§ **Written instruction**
Using the material below, print the line that contains "# ---- helpers", the line that contains "return Matrix.LocRotScale((x, y, z), Euler([radians(a)", and every line in between, exactly and nothing else.

§ **Listed records**

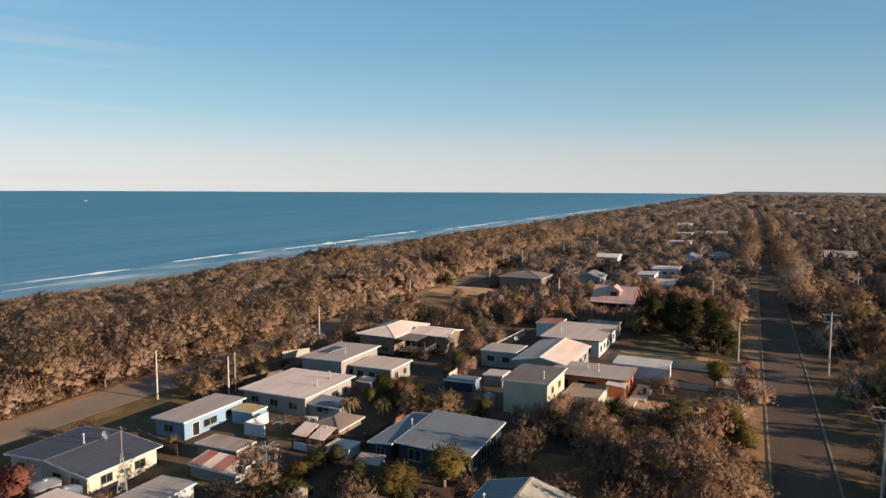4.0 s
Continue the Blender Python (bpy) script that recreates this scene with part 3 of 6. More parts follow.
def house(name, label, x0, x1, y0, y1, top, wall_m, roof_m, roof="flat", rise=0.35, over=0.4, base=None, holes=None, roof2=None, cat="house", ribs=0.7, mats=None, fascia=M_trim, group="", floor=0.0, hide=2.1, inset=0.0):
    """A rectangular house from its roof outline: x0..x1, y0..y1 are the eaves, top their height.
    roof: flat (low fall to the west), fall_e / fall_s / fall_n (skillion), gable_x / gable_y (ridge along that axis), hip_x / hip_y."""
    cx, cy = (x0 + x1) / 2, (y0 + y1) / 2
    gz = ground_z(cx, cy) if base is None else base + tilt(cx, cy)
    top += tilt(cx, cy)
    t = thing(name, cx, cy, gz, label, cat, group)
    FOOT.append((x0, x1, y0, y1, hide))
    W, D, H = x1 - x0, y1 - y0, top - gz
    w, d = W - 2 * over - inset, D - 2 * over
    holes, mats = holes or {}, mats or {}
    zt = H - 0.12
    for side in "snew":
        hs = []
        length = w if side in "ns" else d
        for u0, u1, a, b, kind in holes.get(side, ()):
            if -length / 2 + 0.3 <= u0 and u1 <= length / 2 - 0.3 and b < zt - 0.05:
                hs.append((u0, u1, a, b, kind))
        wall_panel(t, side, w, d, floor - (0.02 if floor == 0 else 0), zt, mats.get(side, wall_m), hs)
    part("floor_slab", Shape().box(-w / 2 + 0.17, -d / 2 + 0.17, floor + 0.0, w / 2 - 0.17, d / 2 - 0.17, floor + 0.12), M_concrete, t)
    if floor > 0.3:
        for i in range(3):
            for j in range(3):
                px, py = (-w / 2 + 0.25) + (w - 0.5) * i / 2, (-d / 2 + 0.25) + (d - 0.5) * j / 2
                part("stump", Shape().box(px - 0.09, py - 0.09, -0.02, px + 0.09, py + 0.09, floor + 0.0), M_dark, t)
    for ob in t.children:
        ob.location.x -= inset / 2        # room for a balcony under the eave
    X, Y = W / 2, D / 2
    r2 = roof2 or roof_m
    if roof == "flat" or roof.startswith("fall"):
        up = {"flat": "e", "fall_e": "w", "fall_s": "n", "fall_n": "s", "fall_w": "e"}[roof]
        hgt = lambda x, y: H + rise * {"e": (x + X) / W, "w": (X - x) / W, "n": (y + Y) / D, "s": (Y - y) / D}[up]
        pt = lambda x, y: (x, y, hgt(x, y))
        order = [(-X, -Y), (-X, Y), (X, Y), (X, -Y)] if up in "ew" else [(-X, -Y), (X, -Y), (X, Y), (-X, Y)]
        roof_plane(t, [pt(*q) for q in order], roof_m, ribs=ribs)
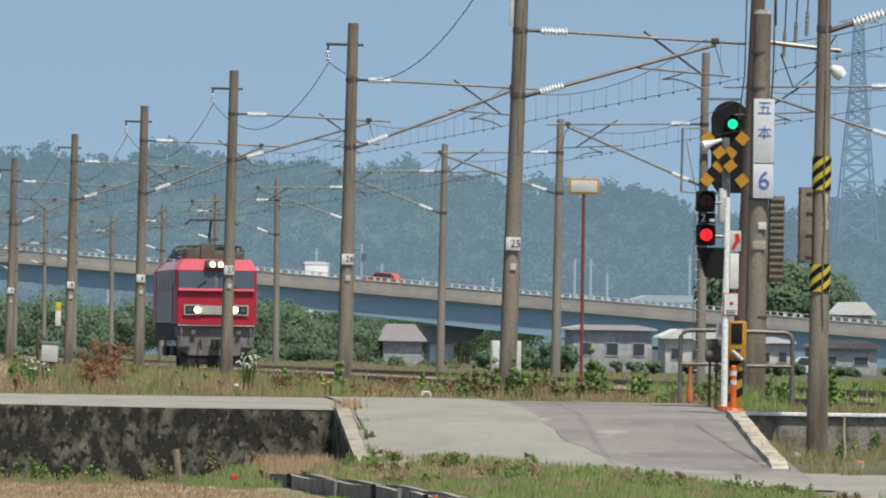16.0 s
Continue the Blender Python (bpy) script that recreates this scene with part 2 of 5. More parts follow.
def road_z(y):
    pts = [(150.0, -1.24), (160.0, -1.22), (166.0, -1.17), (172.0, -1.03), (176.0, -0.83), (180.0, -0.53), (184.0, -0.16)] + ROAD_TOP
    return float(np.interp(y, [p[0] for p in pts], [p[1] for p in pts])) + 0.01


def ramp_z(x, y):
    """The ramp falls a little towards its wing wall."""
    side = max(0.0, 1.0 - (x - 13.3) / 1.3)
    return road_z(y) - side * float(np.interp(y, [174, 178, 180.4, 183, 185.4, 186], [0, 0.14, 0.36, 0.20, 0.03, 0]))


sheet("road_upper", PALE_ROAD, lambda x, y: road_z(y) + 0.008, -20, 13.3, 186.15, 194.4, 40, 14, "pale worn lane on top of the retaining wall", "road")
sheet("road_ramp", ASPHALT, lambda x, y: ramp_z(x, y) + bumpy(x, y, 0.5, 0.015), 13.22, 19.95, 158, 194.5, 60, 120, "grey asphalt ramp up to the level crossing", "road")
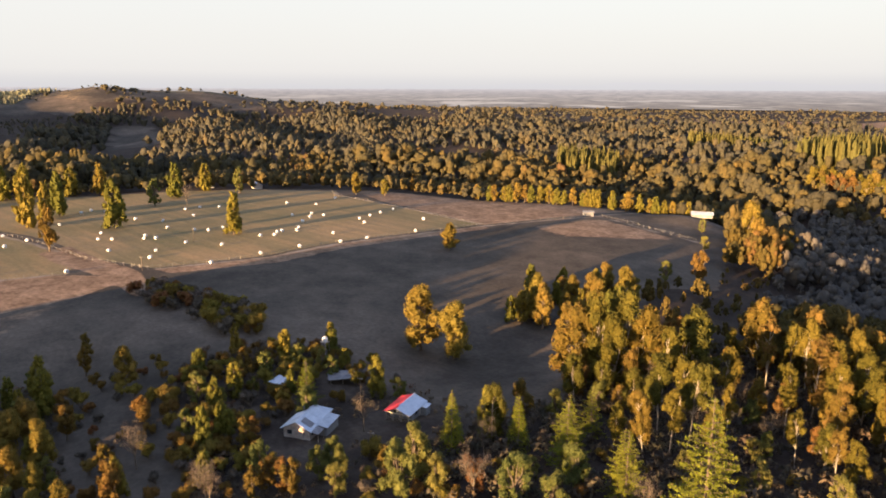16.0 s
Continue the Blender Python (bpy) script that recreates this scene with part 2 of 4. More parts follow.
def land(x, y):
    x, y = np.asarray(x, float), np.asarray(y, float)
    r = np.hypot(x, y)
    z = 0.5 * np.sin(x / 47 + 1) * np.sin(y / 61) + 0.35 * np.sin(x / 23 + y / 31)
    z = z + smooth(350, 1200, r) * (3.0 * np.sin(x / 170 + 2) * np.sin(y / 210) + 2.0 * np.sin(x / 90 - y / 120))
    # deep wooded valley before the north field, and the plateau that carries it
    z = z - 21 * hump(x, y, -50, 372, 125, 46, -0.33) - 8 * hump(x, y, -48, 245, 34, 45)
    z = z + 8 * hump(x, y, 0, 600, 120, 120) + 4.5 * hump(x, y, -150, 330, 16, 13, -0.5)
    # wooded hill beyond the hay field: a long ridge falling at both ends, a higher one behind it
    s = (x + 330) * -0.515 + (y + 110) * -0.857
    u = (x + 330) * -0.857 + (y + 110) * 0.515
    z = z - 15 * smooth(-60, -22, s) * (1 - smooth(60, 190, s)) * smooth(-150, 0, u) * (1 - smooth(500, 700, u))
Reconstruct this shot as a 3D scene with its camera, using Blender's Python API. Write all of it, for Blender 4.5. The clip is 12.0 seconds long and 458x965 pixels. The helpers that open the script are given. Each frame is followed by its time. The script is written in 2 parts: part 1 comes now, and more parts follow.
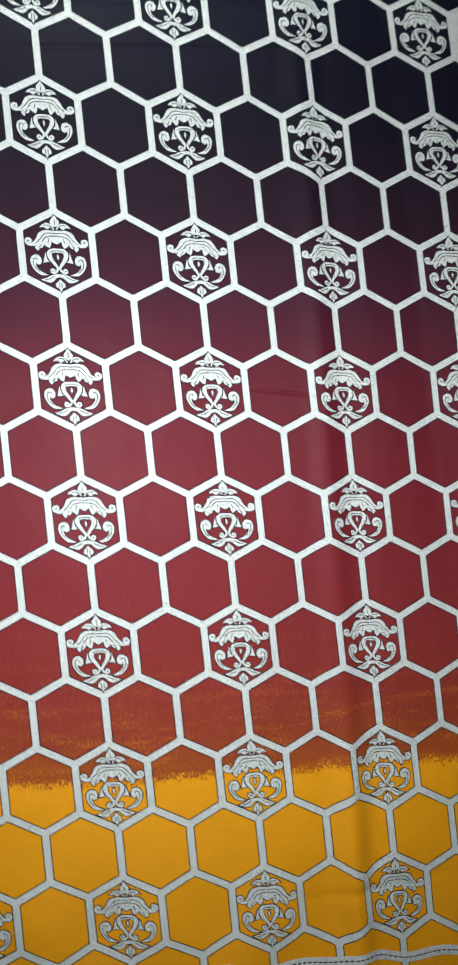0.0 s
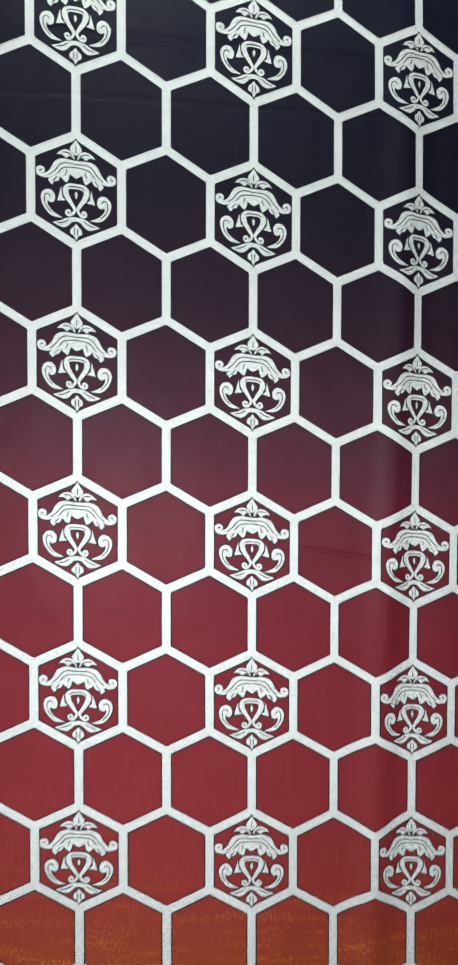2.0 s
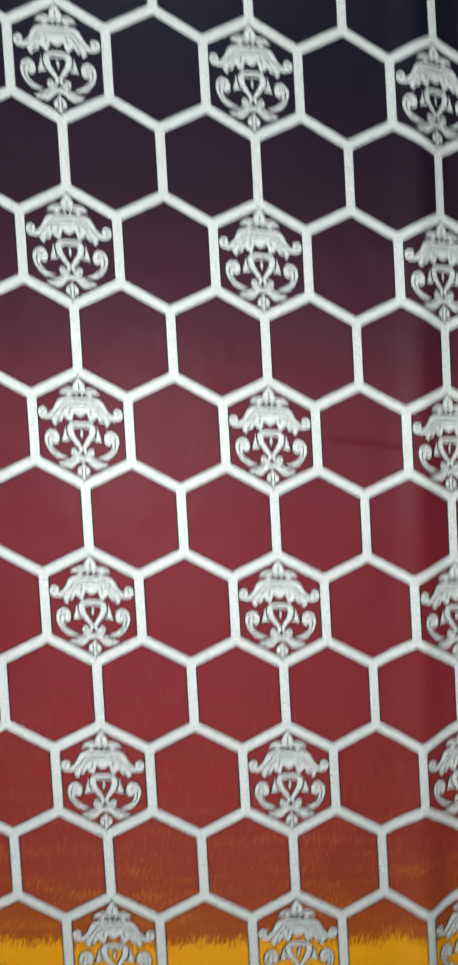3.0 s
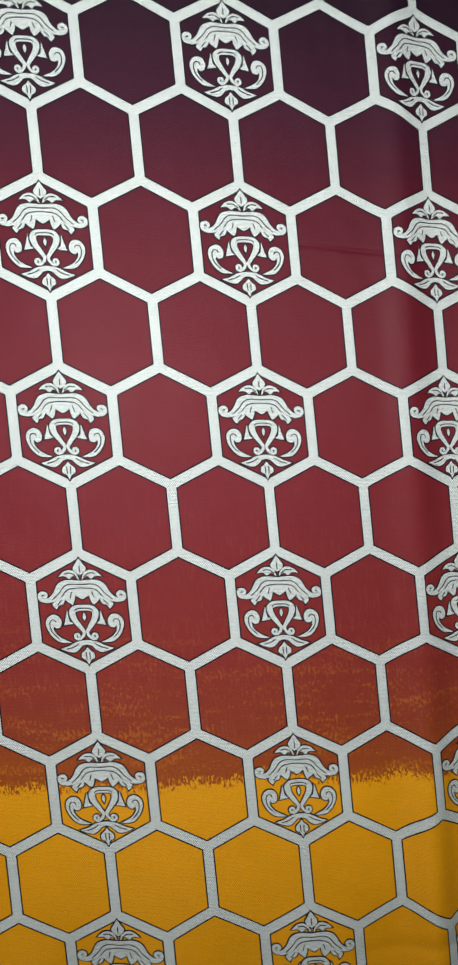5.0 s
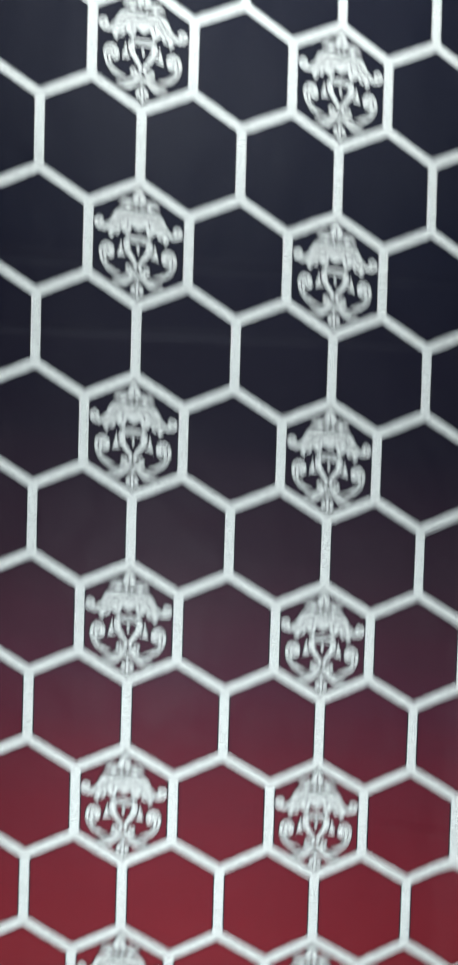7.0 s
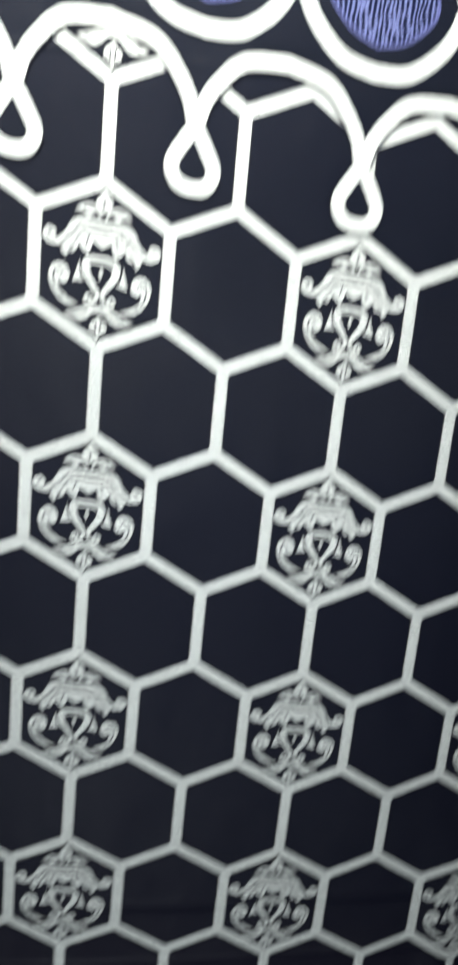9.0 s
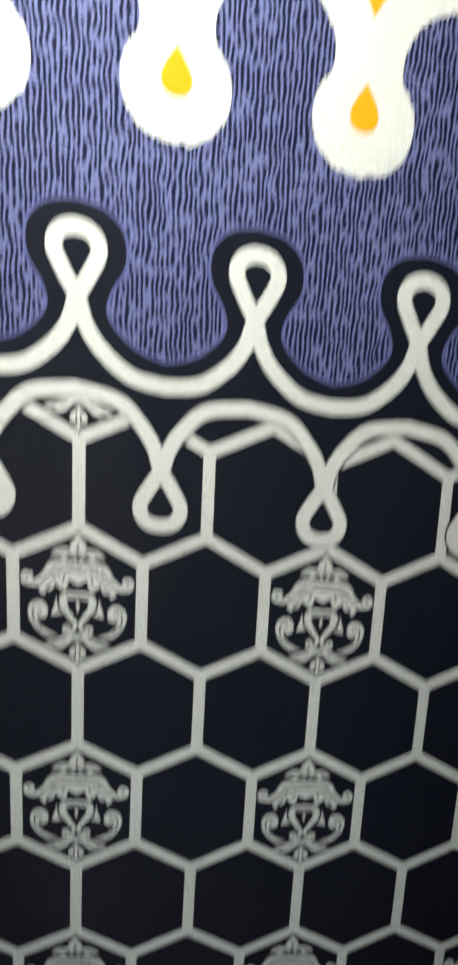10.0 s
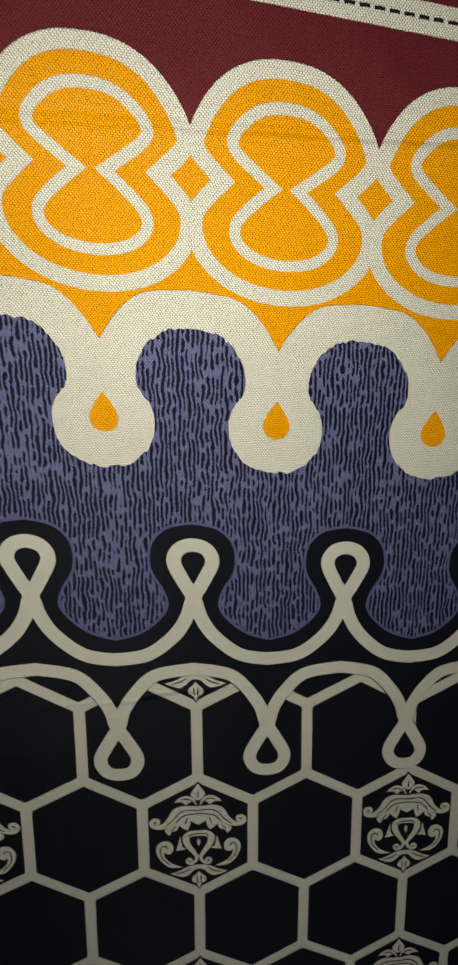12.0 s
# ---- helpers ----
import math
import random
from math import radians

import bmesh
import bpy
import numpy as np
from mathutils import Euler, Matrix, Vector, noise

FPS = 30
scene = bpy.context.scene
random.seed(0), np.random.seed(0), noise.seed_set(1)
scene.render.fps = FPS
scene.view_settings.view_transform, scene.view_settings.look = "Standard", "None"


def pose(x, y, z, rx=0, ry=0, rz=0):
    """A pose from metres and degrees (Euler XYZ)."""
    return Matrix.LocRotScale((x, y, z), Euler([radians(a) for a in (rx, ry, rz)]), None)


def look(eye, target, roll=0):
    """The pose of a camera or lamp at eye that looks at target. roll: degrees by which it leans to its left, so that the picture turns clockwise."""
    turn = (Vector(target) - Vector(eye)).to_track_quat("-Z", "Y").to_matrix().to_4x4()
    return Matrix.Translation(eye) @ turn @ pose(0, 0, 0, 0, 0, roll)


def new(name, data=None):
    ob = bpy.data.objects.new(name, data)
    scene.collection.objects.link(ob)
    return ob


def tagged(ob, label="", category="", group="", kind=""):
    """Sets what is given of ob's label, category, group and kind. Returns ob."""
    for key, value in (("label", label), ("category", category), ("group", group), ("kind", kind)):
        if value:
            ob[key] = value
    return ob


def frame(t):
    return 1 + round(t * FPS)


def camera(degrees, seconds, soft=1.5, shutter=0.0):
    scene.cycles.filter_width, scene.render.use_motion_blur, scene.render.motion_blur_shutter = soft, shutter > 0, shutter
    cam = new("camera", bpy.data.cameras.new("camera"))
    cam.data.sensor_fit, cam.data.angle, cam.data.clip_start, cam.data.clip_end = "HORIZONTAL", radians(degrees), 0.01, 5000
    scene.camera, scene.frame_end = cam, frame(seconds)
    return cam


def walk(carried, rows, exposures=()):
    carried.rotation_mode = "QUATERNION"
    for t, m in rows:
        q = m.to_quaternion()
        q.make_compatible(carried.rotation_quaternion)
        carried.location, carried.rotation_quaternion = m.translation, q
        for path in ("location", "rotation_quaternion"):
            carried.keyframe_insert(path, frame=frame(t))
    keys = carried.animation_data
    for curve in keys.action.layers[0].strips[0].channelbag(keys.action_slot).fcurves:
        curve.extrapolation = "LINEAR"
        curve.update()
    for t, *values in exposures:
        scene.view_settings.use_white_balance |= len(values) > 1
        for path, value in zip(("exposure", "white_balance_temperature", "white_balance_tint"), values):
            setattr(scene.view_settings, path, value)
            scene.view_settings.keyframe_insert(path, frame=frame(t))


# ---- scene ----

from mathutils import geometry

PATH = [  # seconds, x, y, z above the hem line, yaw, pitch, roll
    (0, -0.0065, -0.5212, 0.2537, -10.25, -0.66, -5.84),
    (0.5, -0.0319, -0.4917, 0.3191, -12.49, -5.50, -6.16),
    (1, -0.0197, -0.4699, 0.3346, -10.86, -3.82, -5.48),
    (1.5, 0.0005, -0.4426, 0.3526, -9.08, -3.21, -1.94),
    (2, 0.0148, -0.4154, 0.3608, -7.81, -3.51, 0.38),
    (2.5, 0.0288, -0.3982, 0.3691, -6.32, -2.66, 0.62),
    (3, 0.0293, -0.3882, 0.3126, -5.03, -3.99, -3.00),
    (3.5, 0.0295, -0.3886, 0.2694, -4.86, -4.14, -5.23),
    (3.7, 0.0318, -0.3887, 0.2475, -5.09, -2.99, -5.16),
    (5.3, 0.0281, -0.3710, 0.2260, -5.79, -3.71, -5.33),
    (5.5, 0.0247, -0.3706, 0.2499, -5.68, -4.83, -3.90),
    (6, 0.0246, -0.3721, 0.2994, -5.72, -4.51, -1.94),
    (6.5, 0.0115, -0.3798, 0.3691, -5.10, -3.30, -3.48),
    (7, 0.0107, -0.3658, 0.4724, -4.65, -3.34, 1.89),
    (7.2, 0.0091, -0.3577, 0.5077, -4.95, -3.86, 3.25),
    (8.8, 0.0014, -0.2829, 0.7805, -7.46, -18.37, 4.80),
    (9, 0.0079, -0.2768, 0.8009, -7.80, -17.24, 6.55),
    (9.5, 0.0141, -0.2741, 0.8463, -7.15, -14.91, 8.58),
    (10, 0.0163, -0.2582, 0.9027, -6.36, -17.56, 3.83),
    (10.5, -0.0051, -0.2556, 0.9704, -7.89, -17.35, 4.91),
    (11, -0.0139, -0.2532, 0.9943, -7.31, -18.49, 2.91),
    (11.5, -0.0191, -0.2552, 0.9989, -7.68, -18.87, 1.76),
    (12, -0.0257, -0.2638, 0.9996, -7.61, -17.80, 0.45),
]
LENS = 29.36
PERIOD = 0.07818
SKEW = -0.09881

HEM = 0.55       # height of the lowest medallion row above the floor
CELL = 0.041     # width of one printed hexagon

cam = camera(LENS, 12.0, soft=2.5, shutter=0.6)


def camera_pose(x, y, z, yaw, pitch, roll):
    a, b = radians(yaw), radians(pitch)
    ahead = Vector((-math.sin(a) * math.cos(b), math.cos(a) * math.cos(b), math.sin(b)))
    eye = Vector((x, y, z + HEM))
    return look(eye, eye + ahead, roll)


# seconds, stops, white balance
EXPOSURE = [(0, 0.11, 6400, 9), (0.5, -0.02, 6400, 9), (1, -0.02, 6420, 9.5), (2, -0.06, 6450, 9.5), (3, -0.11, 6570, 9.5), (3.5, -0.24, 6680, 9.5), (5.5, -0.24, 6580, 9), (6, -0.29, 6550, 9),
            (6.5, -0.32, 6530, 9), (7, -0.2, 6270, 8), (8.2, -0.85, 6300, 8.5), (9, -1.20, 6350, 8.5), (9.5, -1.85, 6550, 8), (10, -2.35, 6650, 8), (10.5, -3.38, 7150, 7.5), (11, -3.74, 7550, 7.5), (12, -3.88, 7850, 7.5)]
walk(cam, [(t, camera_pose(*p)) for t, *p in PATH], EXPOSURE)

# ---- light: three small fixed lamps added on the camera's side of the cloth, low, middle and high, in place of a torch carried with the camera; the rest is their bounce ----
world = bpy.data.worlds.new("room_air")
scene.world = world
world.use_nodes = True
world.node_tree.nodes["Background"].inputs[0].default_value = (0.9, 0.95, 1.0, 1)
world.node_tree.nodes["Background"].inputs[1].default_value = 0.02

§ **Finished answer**
# ---- helpers ----
import math
import random
from math import radians

import bmesh
import bpy
import numpy as np
from mathutils import Euler, Matrix, Vector, noise

FPS = 30
scene = bpy.context.scene
random.seed(0), np.random.seed(0), noise.seed_set(1)
scene.render.fps = FPS
scene.view_settings.view_transform, scene.view_settings.look = "Standard", "None"


def pose(x, y, z, rx=0, ry=0, rz=0):
    """A pose from metres and degrees (Euler XYZ)."""
    return Matrix.LocRotScale((x, y, z), Euler([radians(a) for a in (rx, ry, rz)]), None)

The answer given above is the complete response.